Towns matter, because they can provide healthy and helpful testing ground for the next big thing(s) in urban design, just as they did for the big thing(s) that came before. Our nation is dotted with endearing towns that have endured decades and even centuries in modest statement to the power of consistency and character and community, and they are waiting with example upon example of what to do wrong and what to do right. Our role as urbanists is simply not to fail to look.
And towns matter, because they also stand the most to lose, the most talent and the most treasure and the most time, as we grow ever more urban-loving as a nation. They operate on much-reduced margins of capital, physical and fiscal and human and social, and yet they also have lost the most from our economic busts while often gaining the least from our economic booms. What they lack in quantitative resources they often more than make up for in ample desire and sheer willpower to survive, but they need the help of those who have something to give to their futures.

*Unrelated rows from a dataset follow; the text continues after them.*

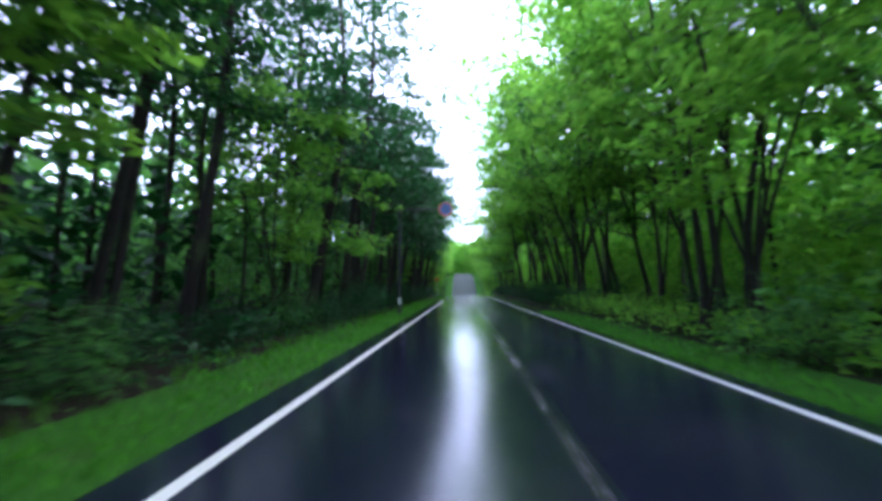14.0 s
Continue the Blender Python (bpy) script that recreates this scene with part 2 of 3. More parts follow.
# ---- ground, road, verges ----
def land(s, lat):
    """Height of the land over the road beside it."""
    s, lat = np.asarray(s, float), np.asarray(lat, float)
    a = np.abs(lat)
    rise = np.clip((a - 6.5) / 10, 0, 1) * 0.35
    bank_r = np.clip((s - 425) / 35, 0, 1) * np.clip((518 - s) / 20, 0, 1) * np.clip((lat - 4.3) / 3.2, 0, 1) * 1.5
    bank_l = np.clip((s - 430) / 40, 0, 1) * np.clip((518 - s) / 20, 0, 1) * np.clip((-lat - 5.6) / 3.5, 0, 1) * 1.0
    lumps = 0.10 * np.sin(s * 0.9 + lat * 1.7) * np.sin(lat * 1.1 + s * 0.23) * np.clip((a - 4.5) / 2, 0, 1)
    return -0.04 + rise + bank_r + bank_l + lumps


def nearest(x, y):
    best, lat = np.zeros(len(x)), np.zeros(len(x))
    rs, rx, ry, rt = S[::4], RX[::4], RY[::4], TH[::4]
    for a in range(0, len(x), 2000):
        d = (x[a:a + 2000, None] - rx) ** 2 + (y[a:a + 2000, None] - ry) ** 2
        i = d.argmin(1)
        best[a:a + 2000] = rs[i]
        side = np.sign((x[a:a + 2000] - rx[i]) * np.cos(rt[i]) - (y[a:a + 2000] - ry[i]) * np.sin(rt[i]))
        lat[a:a + 2000] = side * np.sqrt(d[np.arange(len(i)), i])
    return best, lat


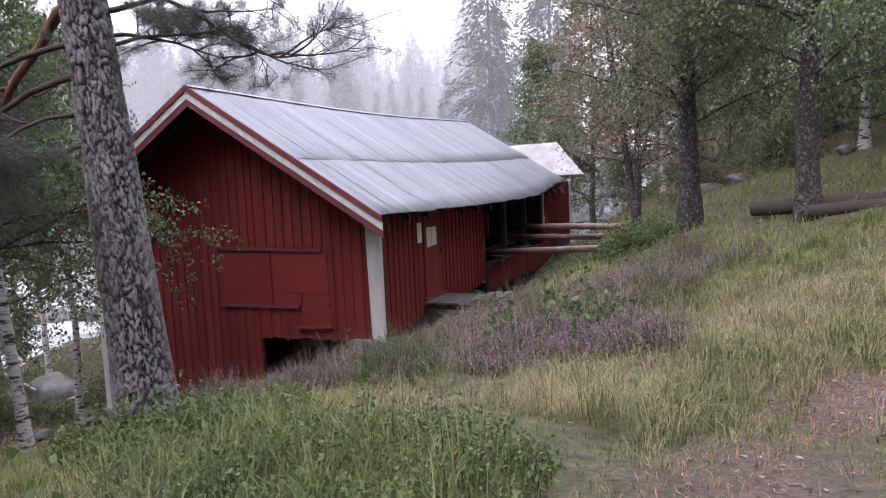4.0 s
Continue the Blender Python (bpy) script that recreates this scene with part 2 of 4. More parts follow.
# ---- mesh helpers ----
def mesh_obj(name, verts, faces, material, parent=None, label="", smooth=False):
    """One mesh object from arrays of places and of faces of one size."""
    verts, faces = np.asarray(verts, np.float32), np.asarray(faces, np.int32)
    me = bpy.data.meshes.new(name)
    k = faces.shape[1]
    me.vertices.add(len(verts))
    me.vertices.foreach_set("co", verts.ravel())
    me.loops.add(faces.size)
    me.loops.foreach_set("vertex_index", faces.ravel())
    me.polygons.add(len(faces))
    me.polygons.foreach_set("loop_start", np.arange(0, faces.size, k, dtype=np.int32))
    if smooth:
        me.polygons.foreach_set("use_smooth", np.ones(len(faces), bool))
    me.update(calc_edges=True)
    me.validate()
    me.materials.append(material)
    ob = new(name, me)
    ob.parent = parent
    if label:
        ob["label"] = label
    return ob


def part(name, bm, material, parent, label="", smooth=False):
    me = bpy.data.meshes.new(name)
    bm.normal_update()
    bm.to_mesh(me)
    bm.free()
    if smooth:
        for p in me.polygons:
            p.use_smooth = True
    me.materials.append(material)
    ob = new(name, me)
    ob.parent = parent
    if label:
        ob["label"] = label
    return ob


def thing(name, x, y, z, label, category, group="", kind=""):
    return tagged(put_at(new(name), x, y, z), label, category, group, kind)


def put_at(ob, x, y, z):
    ob.location = (x, y, z)
    return ob


def box(x0, x1, y0, y1, z0, z1, bevel=0.0, bm=None):
    bm = bm or bmesh.new()
    made = bmesh.ops.create_cube(bm, size=1)["verts"]
    for v in made:
        v.co = Vector((x0 + (v.co.x + 0.5) * (x1 - x0), y0 + (v.co.y + 0.5) * (y1 - y0), z0 + (v.co.z + 0.5) * (z1 - z0)))
    if bevel:
        es = list({e for v in made for e in v.link_edges})
        bmesh.ops.bevel(bm, geom=es, offset=bevel, segments=1, affect="EDGES")
    return bm


def prism(poly, axis, a, b):
    """A polygon in the plane across an axis ('x' or 'y'), drawn out from a to b."""
    bm = bmesh.new()
    def at(u, v, w):
        return (w, u, v) if axis == "x" else (u, w, v)
    lo = [bm.verts.new(at(u, v, a)) for u, v in poly]
    hi = [bm.verts.new(at(u, v, b)) for u, v in poly]
    bm.faces.new(lo)
    bm.faces.new(hi[::-1])
    for i in range(len(poly)):
        j = (i + 1) % len(poly)
        bm.faces.new((lo[j], lo[i], hi[i], hi[j]))
    bmesh.ops.recalc_face_normals(bm, faces=bm.faces)
    return bm


class Soup:
    """Gathers vertices and faces of one size for one mesh."""
    def __init__(self):
        self.v, self.f, self.n = [], [], 0

    def add(self, v, f):
        self.v.append(np.asarray(v, float))
        self.f.append(np.asarray(f, int) + self.n)
        self.n += len(v)

    def build(self, name, material, parent=None, label="", smooth=False):
        return mesh_obj(name, np.concatenate(self.v), np.concatenate(self.f), material, parent, label, smooth)


def tube(points, radii, sides=6, knobby=0.0, rng=None):
    """A tapered tube along points: quads."""
    pts, radii = np.asarray(points, float), np.asarray(radii, float)
    d = np.gradient(pts, axis=0)
    d /= np.linalg.norm(d, axis=1, keepdims=True) + 1e-9
    ref = np.where(np.abs(d[:, 2:3]) > 0.9, np.array([[1.0, 0, 0]]), np.array([[0, 0, 1.0]]))
    u = np.cross(d, ref)
    u /= np.linalg.norm(u, axis=1, keepdims=True) + 1e-9
    w = np.cross(d, u)
    a = np.arange(sides) * 2 * np.pi / sides
    r = radii[:, None] * np.ones(sides)
    if knobby:
        r = r * (1 + knobby * (rng.random(r.shape) - 0.5))
    v = pts[:, None] + r[..., None] * (np.cos(a)[None, :, None] * u[:, None] + np.sin(a)[None, :, None] * w[:, None])
    n = len(pts)
    i, j = np.meshgrid(np.arange(n - 1), np.arange(sides), indexing="ij")
    k = (j + 1) % sides
    f = np.stack([i * sides + j, i * sides + k, (i + 1) * sides + k, (i + 1) * sides + j], -1).reshape(-1, 4)
    return v.reshape(-1, 3), f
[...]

We shouldn’t fail to remember, our cities once started as towns. In fact, our greatest cities started as many towns, and it was only with time and growth that those towns have slowly seamed together into an endless web of metropolitan neighborhoods. And especially in the most thriving of those, we still see those same characteristics of friendliness and shared ownership and community pride that make towns so special, and we have the same opportunities for streamlined and simplified concept-proving.
So yes, let’s continue our good work on expanding alternative transportation options, promoting open-data resources for civic involvement, and establishing crowd-funding platforms that open new opportunities in improving our cities. And while we’re at it, how about we give these same issues more than just a passing glance in our nation’s towns, too? The ones that many of us came from, and the ones that some of us still choose to live in today.
Perhaps the solutions that will save our cities might be found in saving our towns first.